Napoli. Saranno le immagini registrate dal sistema di videosorveglianza del carcere di Pozzuoli a fare piena luce sull’aggressione shock a Marianna Fabozzi, la strega del Parco Verde di Caivano accusata di avere coperto gli abusi sessuali su Fortuna Loffredo – la bimba di sei anni, conosciuta come Chicca, volata giù dal balcone di un palazzo a giugno del 2014 – e sul figlio Antonio Giglio. A un anno dal linciaggio avvenuto all’interno della casa circondariale, sette detenute – capeggiate da Marianna Sannino di Torre del Greco, arrestata perché ritenuta organica a una holding dello spaccio all’ombra del Vesuvio – e una assistente capo della polizia penitenziaria sono comparse davanti al giudice per le udienze preliminari Maria Gabriella Pepe del tribunale di Napoli, chiamato a decidere sul rinvio a giudizio invocato dal pubblico ministero titolare dell’inchiesta.
La ricostruzione del raid
Proprio l’assistente capo della polizia penitenziaria – accusata di omissione in atti d’ufficio e abuso d’ufficio – ha provato a ricostruire davanti al gup cosa accadde agli inizi di maggio del 2016, quando Marianna Fabozzi varcò la soglia del carcere di Pozzuoli. La donna – come da protocollo – fu rinchiusa all’interno di una cella destinata alle “sex offenders”, a pochi passi dalle restanti detenute: una cella, in teoria, off limits per tutti. Ma qualcosa non andò per il verso giusto: la porta fu lasciata aperta e le detenute “comuni” si ritrovarono faccia a faccia con la strega del parco Verde di Caivano.
La frase incriminata
A garantire l’incolumità della donna ci doveva essere, appunto, proprio l’assistente capo della polizia penitenziaria poi finita sotto inchiesta. A cui le detenute accusate del linciaggio attribuirono – durante le prime fasi delle indagini – una frase sibillina, pronunciata proprio all’arrivo di Marianna Fabozzi: «Adesso fate vedere se siete donne o meno». Una frase dalla doppia chiave di lettura, interpretata dalle carcerate come un implicito invito a fare rispettare il codice d’onore secondo cui «i bambini non si toccano». E, guarda caso, il giorno successivo la cella delle “sex offenders” fu incredibilmente lasciata aperta. Quando scattò l’aggressione – fortunatamente senza gravi conseguenze per Marianna Fabozzi, come risulta dal certificato medico prodotto in aula – proprio l’assistente capo della polizia penitenziaria, secondo il racconto della donna al gup Maria Gabriella Pepe del tribunale di Napoli, si frappose tra Marianna Fabozzi e le restanti detenute per “salvare” la strega del parco Verde di Caivano. La vittima del raid fu inseguita dentro la sua cella e solo successivamente la “capo-popolo” e le restanti detenute furono allontanate.

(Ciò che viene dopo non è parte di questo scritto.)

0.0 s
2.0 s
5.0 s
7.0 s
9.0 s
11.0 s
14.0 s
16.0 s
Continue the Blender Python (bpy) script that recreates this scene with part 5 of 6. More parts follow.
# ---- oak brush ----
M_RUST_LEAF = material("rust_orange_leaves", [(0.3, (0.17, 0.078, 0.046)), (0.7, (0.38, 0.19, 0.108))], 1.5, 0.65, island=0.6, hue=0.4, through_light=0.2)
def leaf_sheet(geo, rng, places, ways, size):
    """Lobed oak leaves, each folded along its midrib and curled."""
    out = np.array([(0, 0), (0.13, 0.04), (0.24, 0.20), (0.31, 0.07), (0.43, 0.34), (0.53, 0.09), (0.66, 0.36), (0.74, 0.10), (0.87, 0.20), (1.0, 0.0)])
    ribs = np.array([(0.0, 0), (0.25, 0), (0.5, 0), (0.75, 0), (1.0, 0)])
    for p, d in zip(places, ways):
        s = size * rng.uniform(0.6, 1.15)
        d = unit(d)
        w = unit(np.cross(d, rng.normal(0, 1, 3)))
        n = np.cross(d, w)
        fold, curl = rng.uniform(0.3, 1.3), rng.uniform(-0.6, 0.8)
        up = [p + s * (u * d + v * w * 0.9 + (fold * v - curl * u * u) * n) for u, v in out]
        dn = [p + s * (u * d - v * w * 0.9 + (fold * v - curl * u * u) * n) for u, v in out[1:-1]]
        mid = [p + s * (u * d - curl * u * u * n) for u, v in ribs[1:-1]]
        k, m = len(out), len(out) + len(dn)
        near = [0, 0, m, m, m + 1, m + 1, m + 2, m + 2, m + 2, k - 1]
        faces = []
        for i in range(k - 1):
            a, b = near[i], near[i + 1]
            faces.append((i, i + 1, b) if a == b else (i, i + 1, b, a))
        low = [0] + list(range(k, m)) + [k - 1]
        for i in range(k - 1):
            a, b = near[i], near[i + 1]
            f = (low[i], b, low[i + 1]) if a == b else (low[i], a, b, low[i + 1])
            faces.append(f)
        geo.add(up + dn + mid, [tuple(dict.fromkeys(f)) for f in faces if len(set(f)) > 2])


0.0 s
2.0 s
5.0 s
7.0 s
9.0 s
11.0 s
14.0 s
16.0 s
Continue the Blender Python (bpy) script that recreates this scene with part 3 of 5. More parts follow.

I provvedimenti in carcere
Le “giustiziere” di Marianna Fabozzi furono sottoposte al regime di isolamento per 10 giorni, mentre l’assistente capo della polizia penitenziaria prima fu sospesa e successivamente trasferita in una diversa casa circondariale. Segnali inequivocabili di un “corto circuito” adesso finito sotto i riflettori della giustizia ordinaria.
Le immagini-verità
Il racconto dell’assistente capo della polizia penitenziaria non ha convinto il pubblico ministero pronto a invocare il processo per tutte le imputate. Il “verdetto” del gup del tribunale di Napoli è atteso per fine giugno, dopo le arringhe difensive dei legali di Marianna Sannino e delle “colleghe” di carcere. Decisive, ai fini del rinvio a giudizio, potrebbero risultare le immagini del sistema di videosorveglianza del carcere di Pozzuoli: gli occhi elettronici sistemati lungo il corridoio in cui avvenne l’aggressione shock hanno ripreso tutte le fasi del raid e potrebbero risultare determinanti per chiarire i ruoli delle sette detenute a rischio processo – nessuna identificata concretamente dall’agente di polizia penitenziaria – e della stessa incaricata alla sorveglianza e sicurezza della strega del parco Verde di Caivano.